Introduction

Overview of the tutorial

Aymeric Collart

Institute of Linguistics, Academia Sinica

2024-11-26

Structure and workflow of the tutorial

Click on the image to zoom in and out

Chapters and section of the tutorial

Chapter 1: Getting started
Download and install R/RStudio link
Presentation of R/RStudio link
Working with markdown files link
Chapter 2: Let’s get our data
Understanding where the data are on the Internet link
Scraping the data from the web with R link
Chapter 3: Cleaning and analyzing the data
Preprocess the data: Cleaning and transformations link
Analyzing the data link

What this tutorial does NOT cover

  • Fundamental concepts of corpus linguistics
  • How to ask a research question and how to motivate it
  • Advanced statistical methods in corpus linguistics (classification analyses, vector space representations)

If you are interested in it, you can read the book published by Anatol Stefanowitsch in 2020, available for free here.

How to get through the exercises

The best (if not only) way to learn how to use programming language is just with practice. There are two ways to do so throughout the tutorial. In either case, I highly recommend to use markdown scripts.

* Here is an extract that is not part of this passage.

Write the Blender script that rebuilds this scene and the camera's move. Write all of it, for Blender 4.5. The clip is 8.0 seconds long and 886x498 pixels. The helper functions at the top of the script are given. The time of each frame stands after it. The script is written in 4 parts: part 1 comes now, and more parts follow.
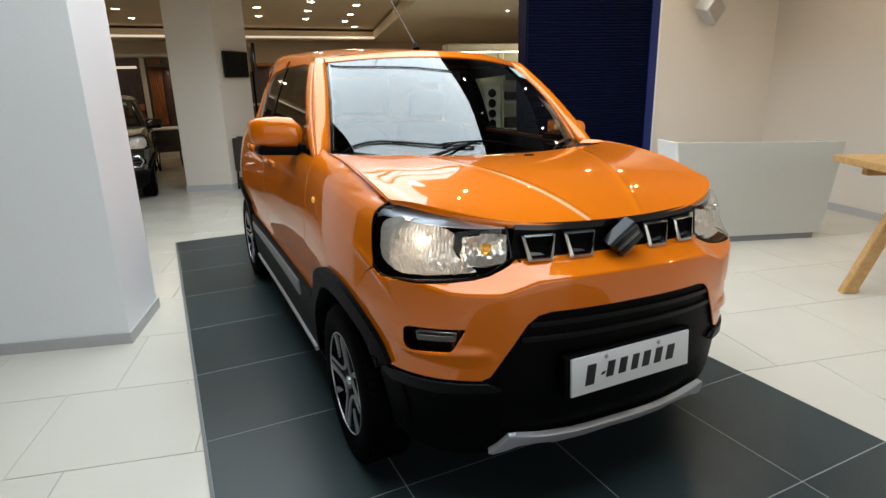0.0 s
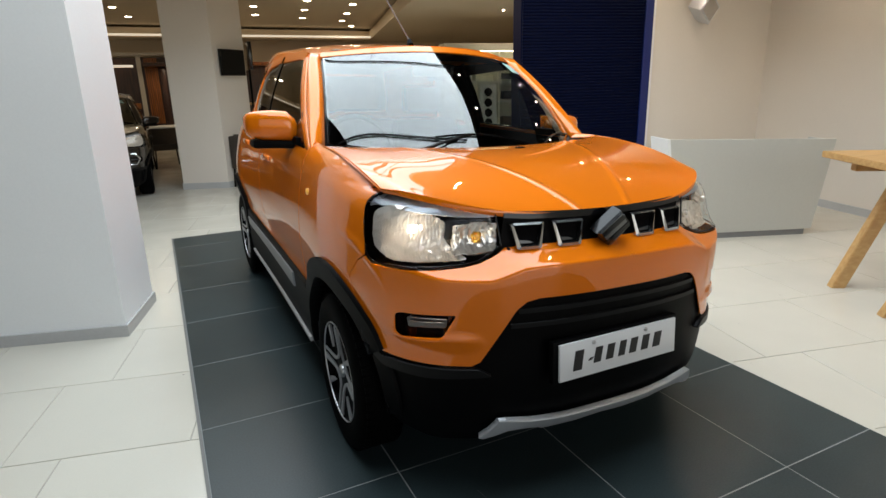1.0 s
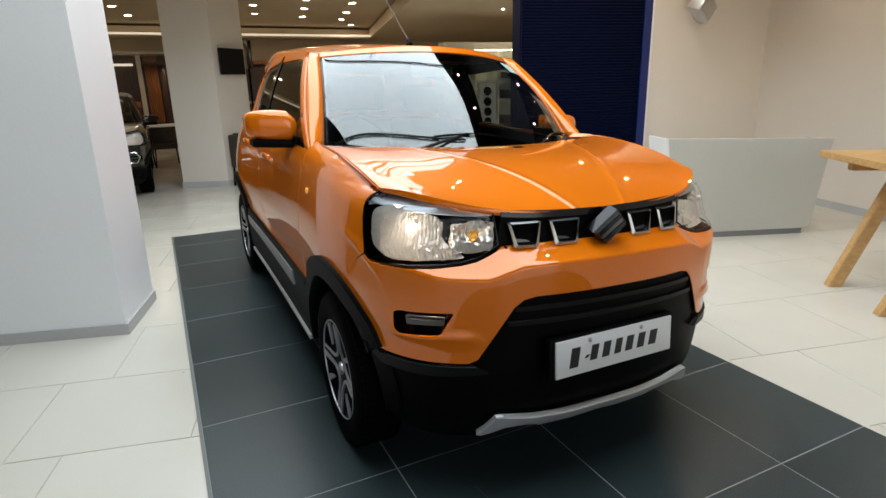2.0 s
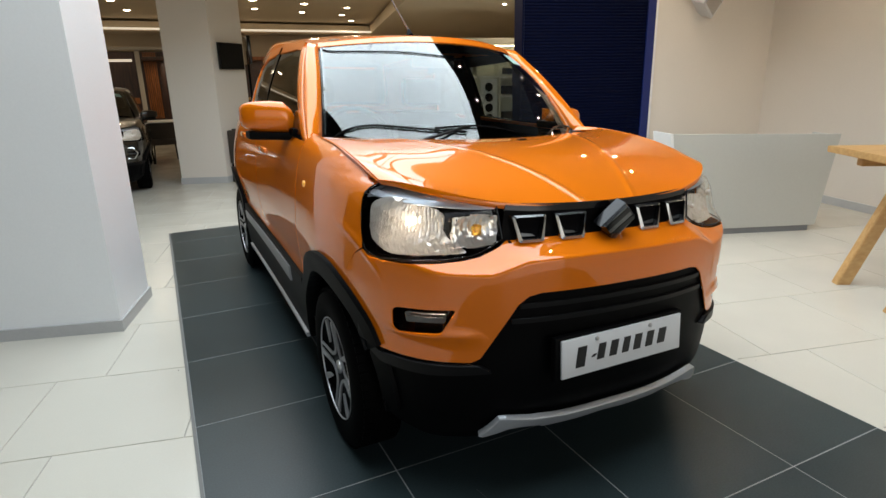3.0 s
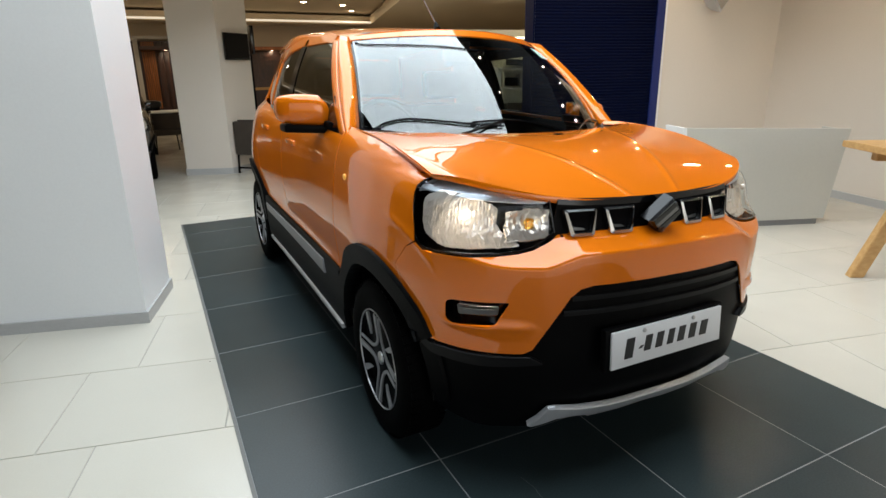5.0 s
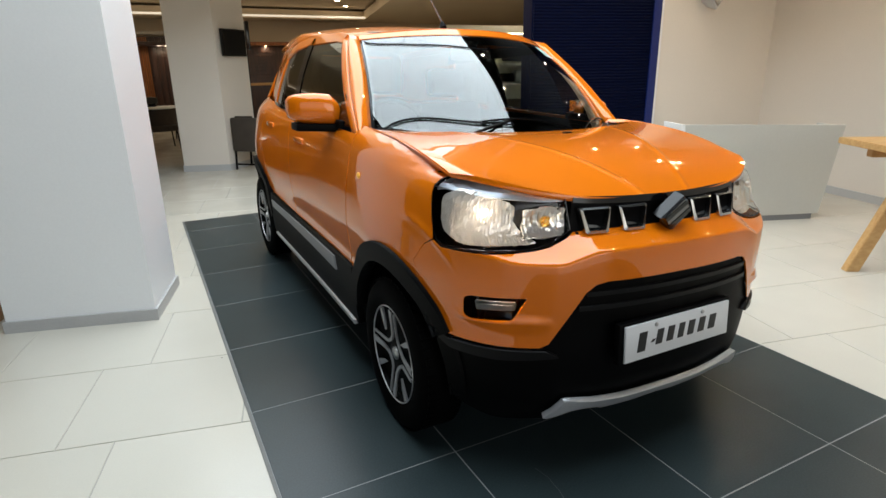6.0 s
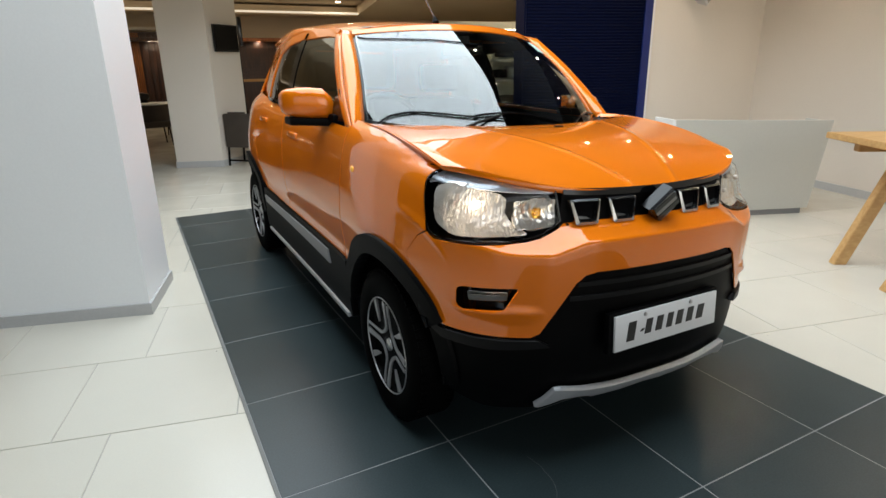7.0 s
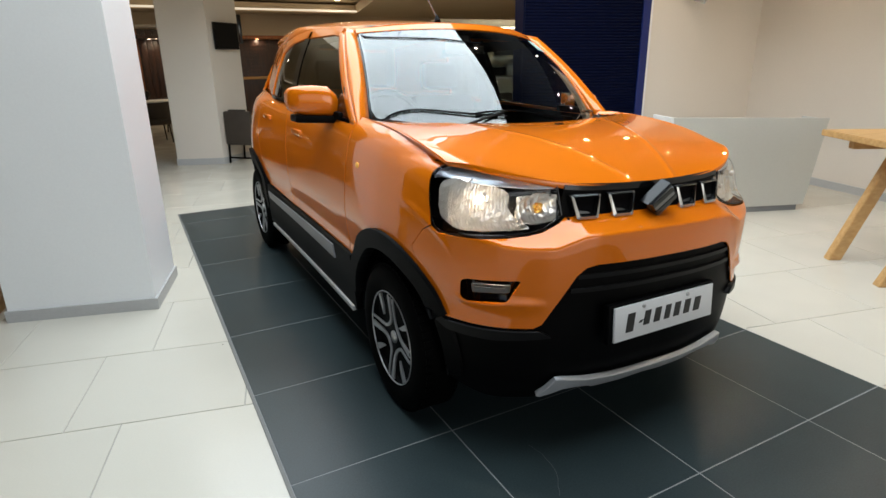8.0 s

  • I will provide at the beginning of each section a markdown file prefilled with the structure of the section. You can download this file and open it with R, and just paste the codes at the relevant sections of the script.
  • Alternatively, you may wish to write the script yourself, and to work based on the codes in each section. This is a great way to learn how to structure a markdown file alone!